Parece razonable concluir que entre los motivos que inducen a los individuos a adoptar —se supone que libremente— comportamientos como los apuntados figuran la comodidad y la satisfacción inmediata de sus particulares deseos e impulsos. Con poca o nula conciencia de que la cronificación de sus rutinas digitales tiene consecuencias tan poco deseables como el deterioro de la atención y el déficit de pensamiento crítico. No sólo eso. La acumulación en paralelo de millones de esos comportamientos crónicos conduce a la aparición de fenómenos de estupidez colectiva que se manifiestan en ámbitos tan dispares como la política, las finanzas, el medio ambiente, la economía y la salud. Por más que pueda resultar paradójico, el acceso a tecnologías supuestamente inteligentes no evita que creemos de forma colectiva resultados que nadie quiere. Tal vez, lo que sería aún peor, induce a que lo hagamos.

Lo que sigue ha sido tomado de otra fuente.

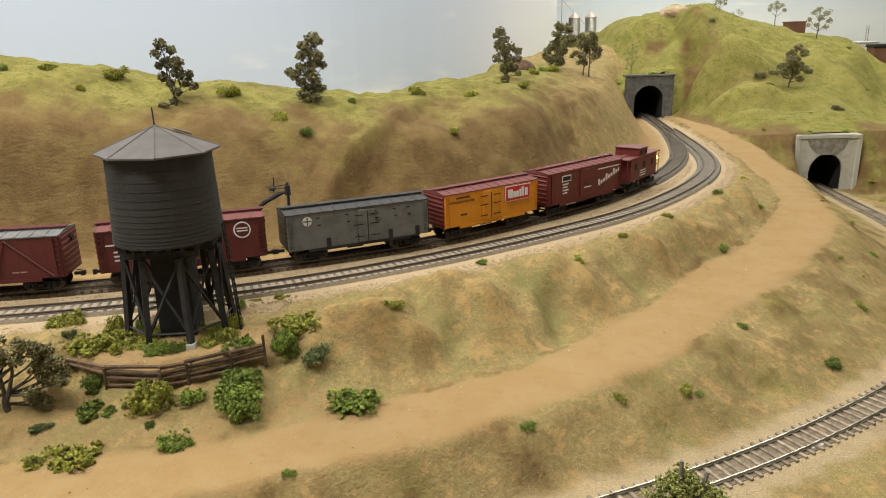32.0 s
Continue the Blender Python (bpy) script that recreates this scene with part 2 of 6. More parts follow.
# ---- the ground: bench of the two tracks, road valley, lower bench, left hill, right hill ----
def nearest(line, px, py):
    """For many places: distance to a line, signed (positive to its right-hand side), and the index of the nearest point."""
    dist, idx = np.full(px.shape, 9.0), np.zeros(px.shape, int)
    for k in range(0, len(line), 2):
        d2 = (px - line[k, 0]) ** 2 + (py - line[k, 1]) ** 2
        better = d2 < dist
        dist[better], idx[better] = d2[better], k
    k = np.clip(idx, 1, len(line) - 2)
    t = line[k + 1, :2] - line[k - 1, :2]
    side = t[..., 0] * (py - line[k, 1]) - t[..., 1] * (px - line[k, 0])
    return np.sqrt(dist) * np.where(side < 0, 1, -1), idx


def step(a, b, v):
    t = np.clip((v - a) / (b - a), 0, 1)
    return t * t * (3 - 2 * t)


def lumps(px, py, size, seed):
    """Smooth uneven relief between -1 and 1, from sums of waves."""
    rng = np.random.RandomState(seed)
    z = 0
    for _ in range(14):
        a, w, ph = rng.uniform(0, 6.283), rng.uniform(0.6, 1.9) / size, rng.uniform(0, 6.283)
        z = z + np.sin((px * math.cos(a) + py * math.sin(a)) * w * 6.283 + ph)
    return z / 5.0


def ridge(px, py, pts, wide):
    """A rounded crest (or a gully, where the height is negative) along a line of x, y and height."""
    best, amp = np.full(px.shape, 9.0), np.zeros(px.shape)
    for (ax, ay, ah), (bx, by, bh) in zip(pts, pts[1:]):
        ux, uy = bx - ax, by - ay
        t = np.clip(((px - ax) * ux + (py - ay) * uy) / (ux * ux + uy * uy), 0, 1)
        q = np.hypot(px - ax - ux * t, py - ay - uy * t)
        near = q < best
        best, amp = np.where(near, q, best), np.where(near, ah + (bh - ah) * t, amp)
    return amp * np.exp(-(best / wide) ** 2)


# washed-out spurs and gullies of the embankment
SPURS = [(((-0.054, 0.470, 0.005), (-0.036, 0.487, 0.010), (-0.006, 0.488, 0.010), (0.022, 0.478, 0.006)), 0.013), (((0.030, 0.548, 0.004), (0.072, 0.530, 0.008), (0.084, 0.514, 0.008), (0.088, 0.492, 0.004)), 0.016),
         (((0.112, 0.578, -0.004), (0.131, 0.555, -0.008), (0.136, 0.528, -0.007), (0.135, 0.505, -0.003)), 0.012), (((0.130, 0.588, 0.003), (0.159, 0.580, 0.009), (0.181, 0.562, 0.009), (0.186, 0.535, 0.004)), 0.014),
         (((0.227, 0.652, 0.003), (0.259, 0.645, 0.008), (0.281, 0.638, 0.006)), 0.013), (((0.205, 0.630, -0.003), (0.225, 0.604, -0.007), (0.230, 0.580, -0.004)), 0.012), (((0.025, 0.520, -0.003), (0.045, 0.490, -0.006), (0.050, 0.470, -0.004)), 0.012),
         (((0.30, 0.70, 0.003), (0.335, 0.705, 0.007), (0.36, 0.715, 0.004)), 0.014), (((0.40, 0.83, 0.004), (0.43, 0.80, 0.006)), 0.02)]
# folds of the green hill
FOLDS = [(((0.664, 1.602, 0.010), (0.682, 1.602, 0.022), (0.701, 1.589, 0.026), (0.731, 1.585, 0.026), (0.778, 1.583, 0.018), (0.86, 1.60, 0.006)), 0.030), (((0.668, 1.645, -0.008), (0.70, 1.655, -0.022), (0.745, 1.65, -0.022), (0.80, 1.66, -0.010)), 0.028),
         (((0.640, 1.463, 0.006), (0.671, 1.478, 0.018), (0.709, 1.445, 0.022), (0.769, 1.445, 0.022), (0.837, 1.432, 0.014), (0.92, 1.42, 0.006)), 0.030), (((0.655, 1.535, -0.008), (0.70, 1.525, -0.016), (0.78, 1.515, -0.014), (0.87, 1.51, -0.006)), 0.028),
         (((0.655, 1.40, 0.005), (0.69, 1.385, 0.012), (0.73, 1.365, 0.008)), 0.024), (((0.80, 1.82, 0.0), (0.76, 1.78, 0.002), (0.716, 1.729, 0.009), (0.681, 1.715, 0.012), (0.645, 1.675, 0.007)), 0.034),
         (((0.78, 1.735, -0.003), (0.745, 1.69, -0.011), (0.70, 1.67, -0.009)), 0.026), (((0.640, 1.80, -0.008), (0.655, 1.745, -0.014), (0.62, 1.70, -0.006)), 0.022), (((0.95, 1.60, 0.010), (1.0, 1.50, 0.012), (1.0, 1.42, 0.008)), 0.045)]
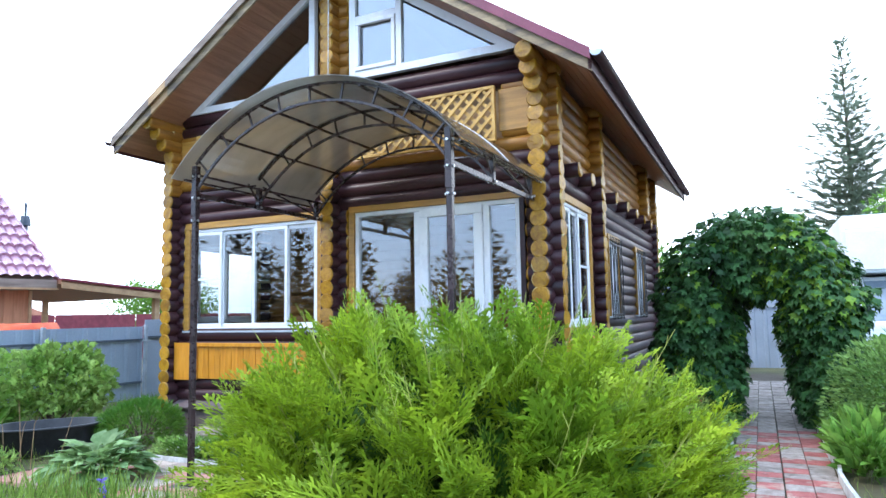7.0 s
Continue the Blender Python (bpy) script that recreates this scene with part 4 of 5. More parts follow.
bush("green_perennial", "leafy green perennial along the path edge", "plant", (1.15, 5.6, -0.03), (0.4, 0.8, 0.5), 1100, 0.1, M_LIGHTLEAF, 1.9, depth=0.5)
bush("green_perennial", "tufted green plant by the path kerb", "plant", (2.62, 0.6, -0.03), (0.2, 0.6, 0.24), 620, 0.16, M_BUSH, 1.2, depth=0.6, up=1.2)
bush("yellow_perennial", "yellow-green leafy perennial in the garden bed", "plant", (-5.7, -2.75, -0.03), (0.4, 0.4, 0.34), 620, 0.1, M_LIGHTLEAF, 2.2, depth=0.5, amp=0.15)
bush("yellow_perennial", "yellow-green leafy perennial by the fence", "plant", (-7.4, -1.9, -0.03), (0.45, 0.5, 0.27), 600, 0.1, M_LIGHTLEAF, 3.2, depth=0.5, amp=0.15)
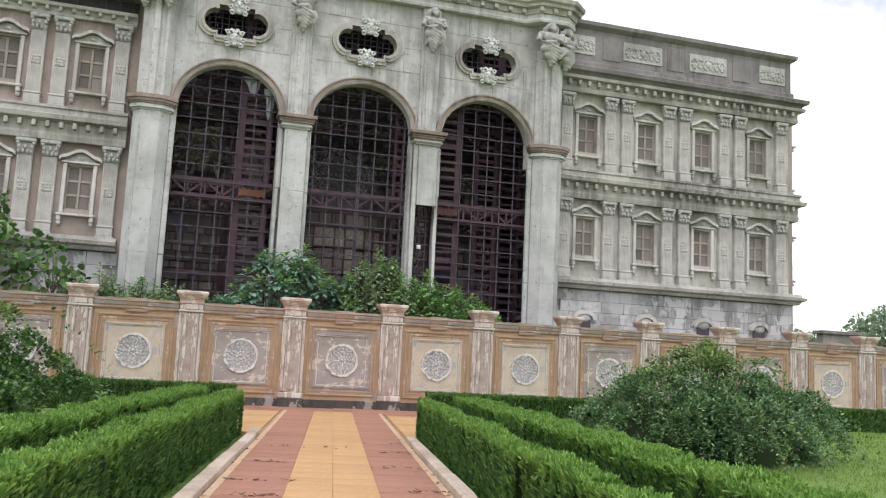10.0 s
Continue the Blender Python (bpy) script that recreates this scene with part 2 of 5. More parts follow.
# ---- mesh helpers ----
class Shape:
    """Vertices and faces of one part."""

    def __init__(self):
        self.v, self.f, self.smooth = [], [], False

    def put(self, v, f):
        b = len(self.v)
        self.v += [tuple(p) for p in v]
        self.f += [tuple(i + b for i in q) for q in f]
        return self

    def box(self, x0, x1, y0, y1, z0, z1, c=0.0):
        x0, x1, y0, y1, z0, z1 = min(x0, x1), max(x0, x1), min(y0, y1), max(y0, y1), min(z0, z1), max(z0, z1)
        if not c:
            v = [(x, y, z) for z in (z0, z1) for y in (y0, y1) for x in (x0, x1)]
            return self.put(v, [(0, 2, 3, 1), (4, 5, 7, 6), (0, 1, 5, 4), (2, 6, 7, 3), (0, 4, 6, 2), (1, 3, 7, 5)])
        c = min(c, (x1 - x0) * 0.45, (y1 - y0) * 0.45, (z1 - z0) * 0.45)
        ring = lambda d, z: [(x0 + d, y0 + c, z), (x0 + c, y0 + d, z), (x1 - c, y0 + d, z), (x1 - d, y0 + c, z), (x1 - d, y1 - c, z), (x1 - c, y1 - d, z), (x0 + c, y1 - d, z), (x0 + d, y1 - c, z)]
        v = ring(c, z0) + ring(0, z0 + c) + ring(0, z1 - c) + ring(c, z1)
        f = [tuple(range(7, -1, -1)), tuple(range(24, 32))]
        f += [(a + i, a + (i + 1) % 8, a + 8 + (i + 1) % 8, a + 8 + i) for a in (0, 8, 16) for i in range(8)]
        return self.put(v, f)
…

Lo anterior viene a cuenta del anuncio por parte de Microsoft y de Apple de que incorporarán capacidades de inteligencia artificial en una nueva generación de teléfonos móviles y ordenadores personales. Lo cual, sumado a la proliferación de asistentes IA personales y copilotos IA permite augurar que el objetivo de la industria es que el uso de la IA se cronifique en las prácticas de los individuos del mismo modo que lo han hecho el buscador, las redes sociales o la demanda de servicios de entrega inmediata a domicilio. 

Como propone Byung-Chul Han, cuanto más poderoso es el poder, con mayor sigilo opera. La diferencia es que ahora no podemos alegar ignorancia acerca de los previsibles efectos colaterales de la IA, tanto en el ámbito individual como en el colectivo. Es un buen momento para recordar que la civilización es precisamente la capacidad humana de decir "no", de poner límites a lo que acogemos o utilizamos. También para creer en la afirmación de Margaret Mead de que un pequeño un grupo de ciudadanos reflexivos y comprometidos pueden cambiar el mundo. Será cuestión de encontrarlos.